For physical products, it may be cardboard or foam mock-ups. For digital experiences, this may even be as simple as a paper flip book illustrating a user journey or UX design. Again, the idea is to fail or succeed as quickly as possible to allow for maximum iteration and refinement before heading into high-fidelity or truly functional prototypes.
The final stages of the process focus on refining the final delivered design. High fidelity prototypes are created and the testing processes of the earlier stages are repeated, though the changes and refinements are more nuanced. Further refinements address optimizing the product or experience for final deployment—ensuring it not only delivers the intended experience for the customer but that it can be manufactured and delivered efficiently, effectively and sustainably, at scale, by the enterprise. Then, assuming all business and user criteria are met, the product or experience is launched into the market.
Why is everyone talking about design thinking?

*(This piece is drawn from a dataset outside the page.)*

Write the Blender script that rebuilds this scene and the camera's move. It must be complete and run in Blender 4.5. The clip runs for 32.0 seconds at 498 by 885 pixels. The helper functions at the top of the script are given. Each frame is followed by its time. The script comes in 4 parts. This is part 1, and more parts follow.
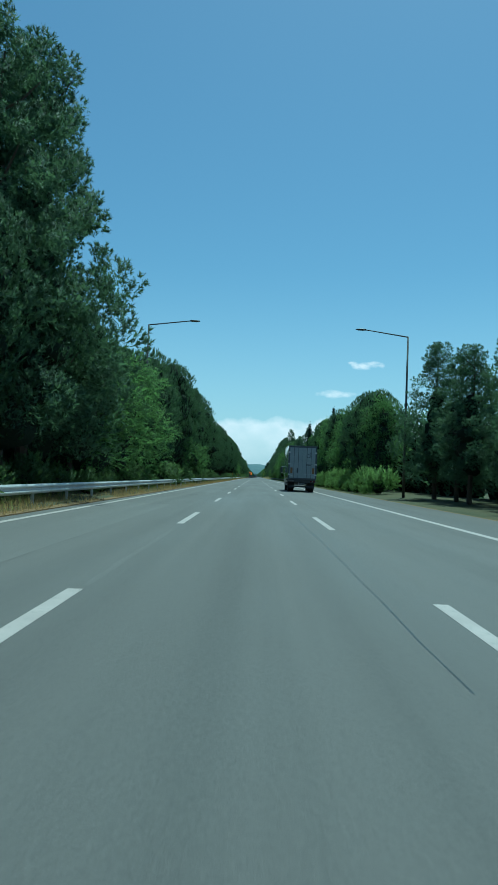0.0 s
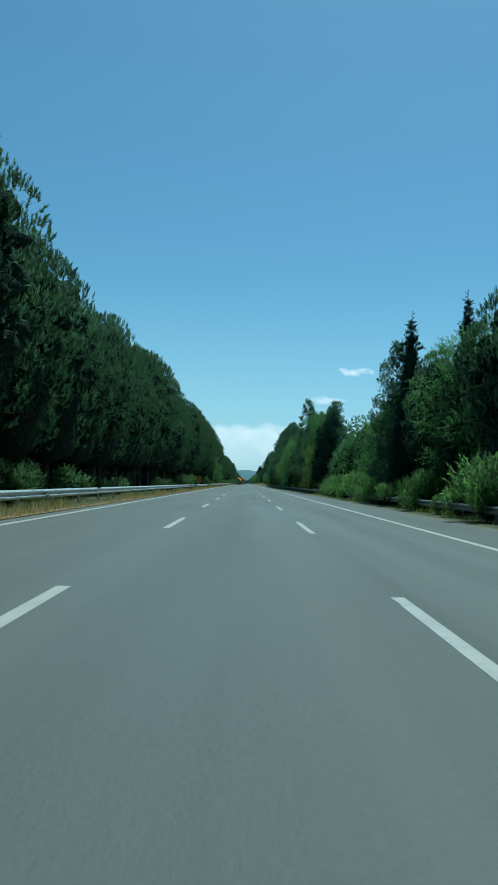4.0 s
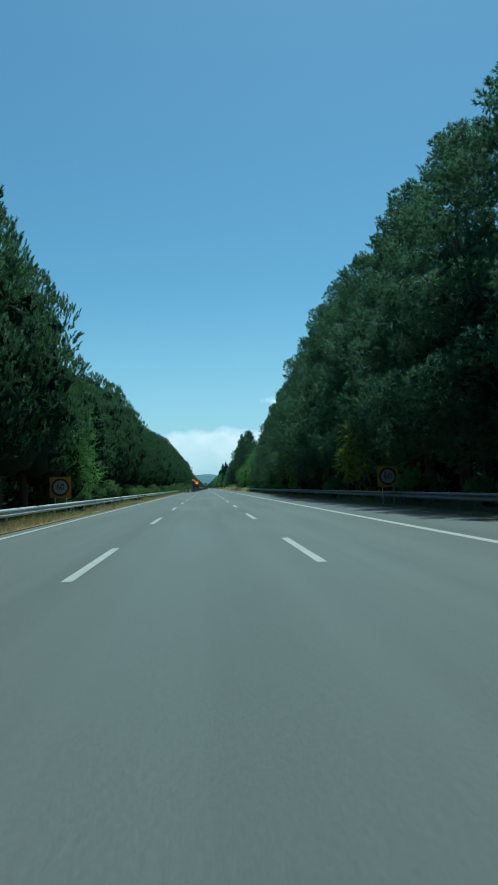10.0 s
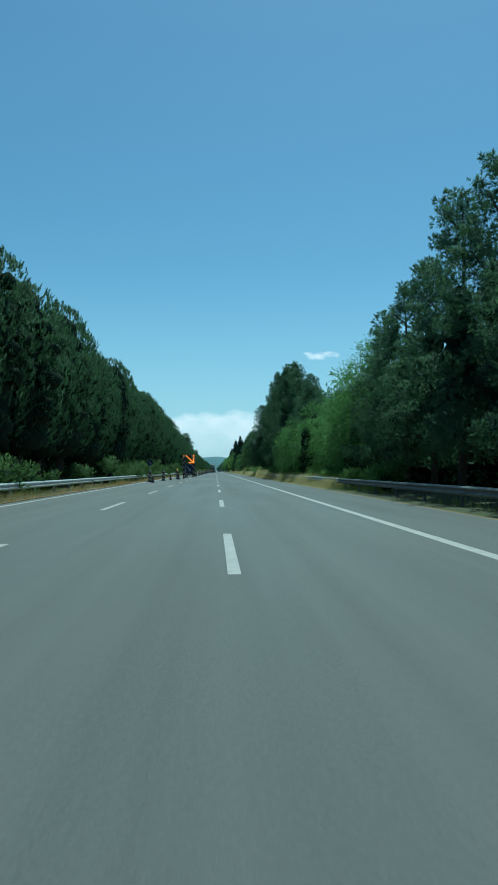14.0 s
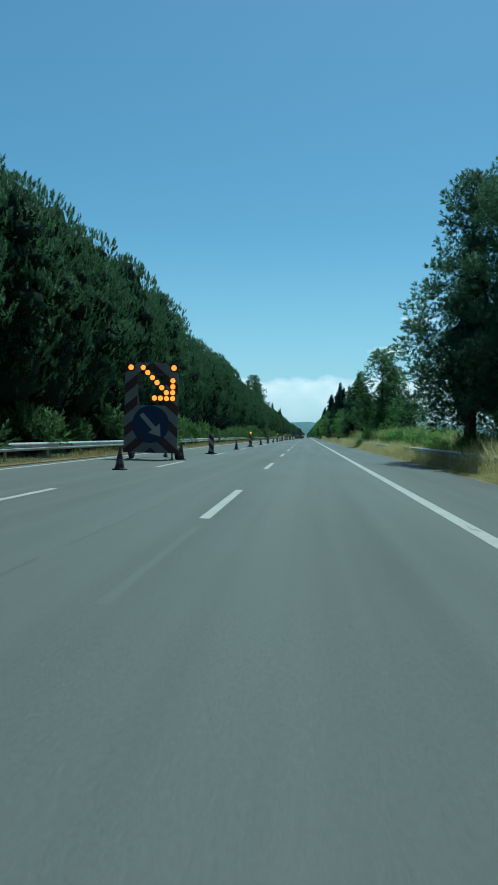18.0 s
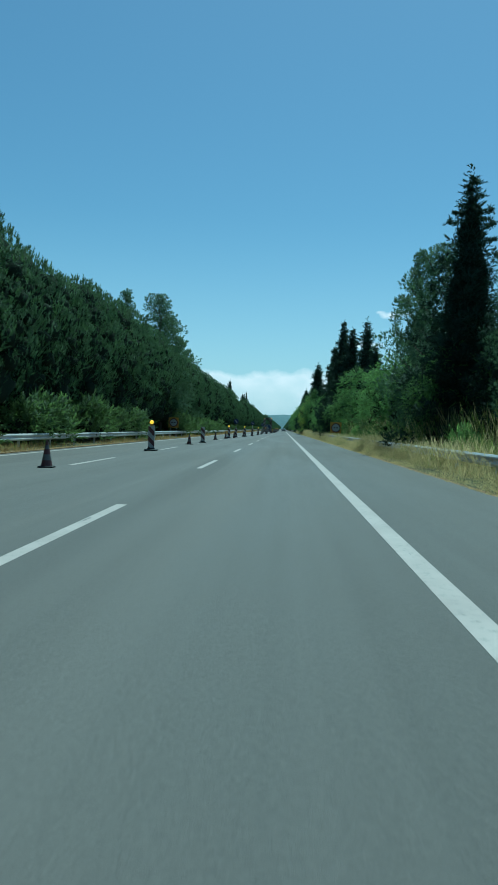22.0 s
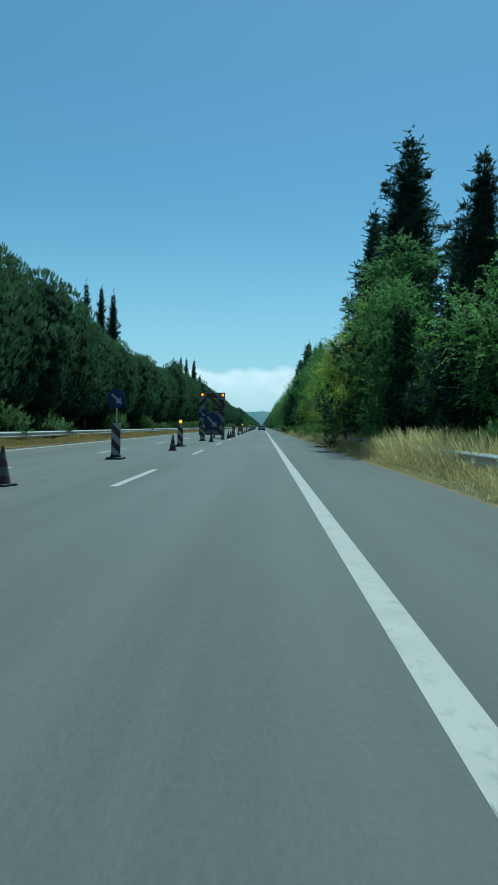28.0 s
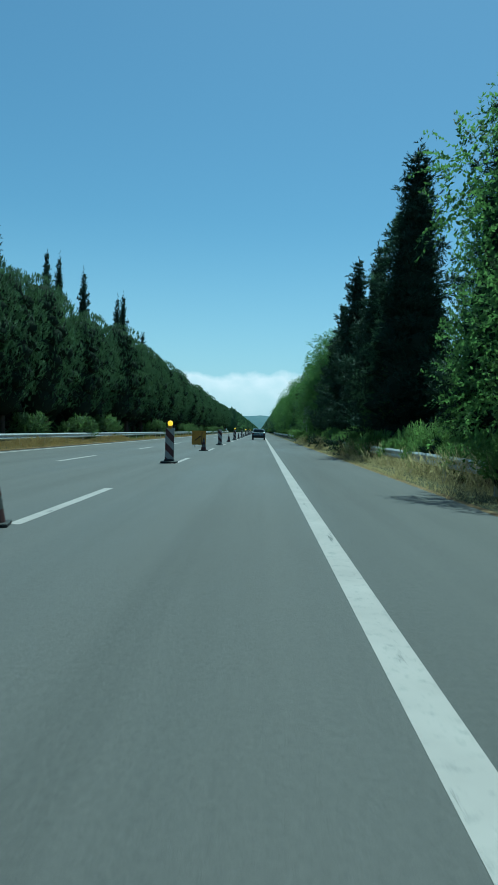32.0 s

It seems like you can’t read a marketing journal or ad industry publication these days without seeing an article about design thinking. Why? For one reason, we are in the midst of a major marketing transformation. The only interaction many companies have any longer with customers is online. In that case, experience is the brand. The brand is the experience. In that environment, there is very little barrier to competition and companies eventually compete on the smallest differences. Gaining any sustainable competitive advantage will require maintaining a vigilant eye on user satisfaction while continually delivering the next great thing. And design thinking has proven an effective means for delivering just that.